El Jurado Nacional de Elecciones ha presentado un proyecto de ley de reforma política y electoral que propone que directivos y fundadores de un partido político no deban tener condenas firmes por una serie de delitos. La lista incluye una nutrida tipología: terrorismo, apología al terrorismo, tráfico ilícito de drogas, violación de la libertad sexual, colusión, peculado, corrupción de funcionarios, tráfico de influencias o enriquecimiento ilícito.
Todos ellos delitos graves, es verdad, pero no los únicos de ese calado que figuran en la lista del Código Penal. Por ejemplo, el homicidio; tan grave o más que los mencionados.
Según la iniciativa del JNE, que podrá ser muy académica, pero resulta peligrosamente insuficiente, un político que recibió sentencia por haber asesinado a policías o a cualquier otro peruano quedaría excluido de la norma. Hasta uno que vaya anunciando en plazas públicas que fusilará a quienes considere enemigos del Perú podría tener luz verde para avanzar en su camino a Palacio.

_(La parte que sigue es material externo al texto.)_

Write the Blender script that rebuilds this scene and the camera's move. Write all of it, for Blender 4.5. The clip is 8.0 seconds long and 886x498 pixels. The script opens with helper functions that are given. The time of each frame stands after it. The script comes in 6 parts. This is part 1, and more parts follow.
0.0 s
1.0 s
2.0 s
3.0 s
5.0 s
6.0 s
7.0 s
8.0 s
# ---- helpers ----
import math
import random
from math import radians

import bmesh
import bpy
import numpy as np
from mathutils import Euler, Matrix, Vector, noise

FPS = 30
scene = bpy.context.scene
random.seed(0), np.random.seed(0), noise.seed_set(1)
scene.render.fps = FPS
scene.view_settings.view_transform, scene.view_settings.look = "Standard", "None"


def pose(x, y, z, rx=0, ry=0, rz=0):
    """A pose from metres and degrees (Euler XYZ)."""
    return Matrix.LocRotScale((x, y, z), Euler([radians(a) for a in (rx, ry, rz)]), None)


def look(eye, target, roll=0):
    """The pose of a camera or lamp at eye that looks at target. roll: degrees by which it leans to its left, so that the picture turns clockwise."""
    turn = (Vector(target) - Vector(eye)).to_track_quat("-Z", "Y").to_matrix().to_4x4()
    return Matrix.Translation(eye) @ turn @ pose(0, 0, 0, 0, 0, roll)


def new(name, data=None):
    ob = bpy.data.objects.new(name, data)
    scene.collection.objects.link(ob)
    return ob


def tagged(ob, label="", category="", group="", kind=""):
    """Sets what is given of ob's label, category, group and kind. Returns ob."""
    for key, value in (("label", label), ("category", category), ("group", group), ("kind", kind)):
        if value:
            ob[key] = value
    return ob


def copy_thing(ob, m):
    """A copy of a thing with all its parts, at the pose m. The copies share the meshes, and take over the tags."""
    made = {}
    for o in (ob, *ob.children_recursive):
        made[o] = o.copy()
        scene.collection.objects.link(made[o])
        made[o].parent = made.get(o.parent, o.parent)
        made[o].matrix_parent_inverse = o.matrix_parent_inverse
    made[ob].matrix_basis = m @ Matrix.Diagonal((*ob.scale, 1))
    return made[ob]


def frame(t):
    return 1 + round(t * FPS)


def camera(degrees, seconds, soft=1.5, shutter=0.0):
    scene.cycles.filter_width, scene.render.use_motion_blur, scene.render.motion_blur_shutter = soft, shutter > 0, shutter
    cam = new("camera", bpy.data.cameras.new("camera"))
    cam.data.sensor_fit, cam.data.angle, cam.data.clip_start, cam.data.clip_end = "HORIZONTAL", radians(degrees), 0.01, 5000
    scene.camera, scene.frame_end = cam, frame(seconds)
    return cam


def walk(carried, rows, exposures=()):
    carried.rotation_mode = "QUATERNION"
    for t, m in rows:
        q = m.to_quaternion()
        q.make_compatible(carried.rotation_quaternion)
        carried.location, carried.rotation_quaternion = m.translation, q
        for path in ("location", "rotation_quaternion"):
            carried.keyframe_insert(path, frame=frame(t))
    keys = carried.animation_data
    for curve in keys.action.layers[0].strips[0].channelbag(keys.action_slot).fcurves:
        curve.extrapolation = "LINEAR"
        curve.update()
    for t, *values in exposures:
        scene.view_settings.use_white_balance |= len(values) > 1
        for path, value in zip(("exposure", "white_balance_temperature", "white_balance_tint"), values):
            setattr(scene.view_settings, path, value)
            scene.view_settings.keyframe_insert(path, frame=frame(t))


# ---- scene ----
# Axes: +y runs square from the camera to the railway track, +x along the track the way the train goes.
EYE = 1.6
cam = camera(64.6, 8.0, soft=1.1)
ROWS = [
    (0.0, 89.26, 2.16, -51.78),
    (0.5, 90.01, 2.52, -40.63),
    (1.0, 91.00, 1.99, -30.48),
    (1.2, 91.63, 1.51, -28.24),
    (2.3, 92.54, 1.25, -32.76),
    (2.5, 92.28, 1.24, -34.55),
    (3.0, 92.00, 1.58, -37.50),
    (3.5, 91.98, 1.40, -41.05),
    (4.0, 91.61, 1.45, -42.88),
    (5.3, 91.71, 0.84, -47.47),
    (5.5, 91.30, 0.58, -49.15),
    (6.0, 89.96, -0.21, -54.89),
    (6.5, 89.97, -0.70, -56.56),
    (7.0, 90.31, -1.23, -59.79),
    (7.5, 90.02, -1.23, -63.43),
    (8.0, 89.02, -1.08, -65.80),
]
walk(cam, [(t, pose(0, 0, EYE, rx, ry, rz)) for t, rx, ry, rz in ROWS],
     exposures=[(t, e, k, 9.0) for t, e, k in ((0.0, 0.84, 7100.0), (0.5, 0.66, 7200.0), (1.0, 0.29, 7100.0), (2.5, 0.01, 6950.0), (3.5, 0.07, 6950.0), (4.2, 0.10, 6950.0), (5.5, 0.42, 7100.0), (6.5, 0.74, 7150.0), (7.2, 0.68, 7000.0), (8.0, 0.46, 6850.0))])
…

Y el Jurado, porque todo hay que decirlo, no está solo en este llamativo “chispoteo” con respecto a candidatos prontuariados y condenados. Porque, si en el ente electoral se aprobó cándidamente la inscripción de un partido denominado A.N.T.A.U.R.O., en el Congreso se promueven no pocas las leyes con nombre propio, también en materia electoral.
Como se recordará, en julio pasado, el Pleno no llegó a aprobar la ley que prohibía que, en general, cualquier sentenciado por esos mismos graves delitos del proyecto del JNE –pero que incluían, además, el de homicidio– pudiera postular a cargos públicos, incluyendo la presidencia de la república. Sin embargo, por insólita falta de consenso entre las bancadas, a la que se sumaron mezquinos intereses partidarios, se decidió devolver la iniciativa a la Comisión de Constitución. Y ahí espera hasta el día de hoy.
La propuesta del JNE presenta, asimismo, otra omisión de importancia. Habla de dirigentes partidarios, pero no de candidatos y, como se sabe, cualquiera con poder o dinero podría terminar comprando una de las tantas franquicias políticas que fungen de partidos y lanzarse como candidato sin necesidad de ser directivo o fundador.
En suma, ya no son solo los poderes Ejecutivo y Legislativo los que demuestran, una y otra vez, su desprecio por las formas democráticas: en las instituciones que supervisan los procesos electorales, además, parecen estar acostumbrándose a meter la pata. Así que, como se dice en criollo, ojo con el piojo.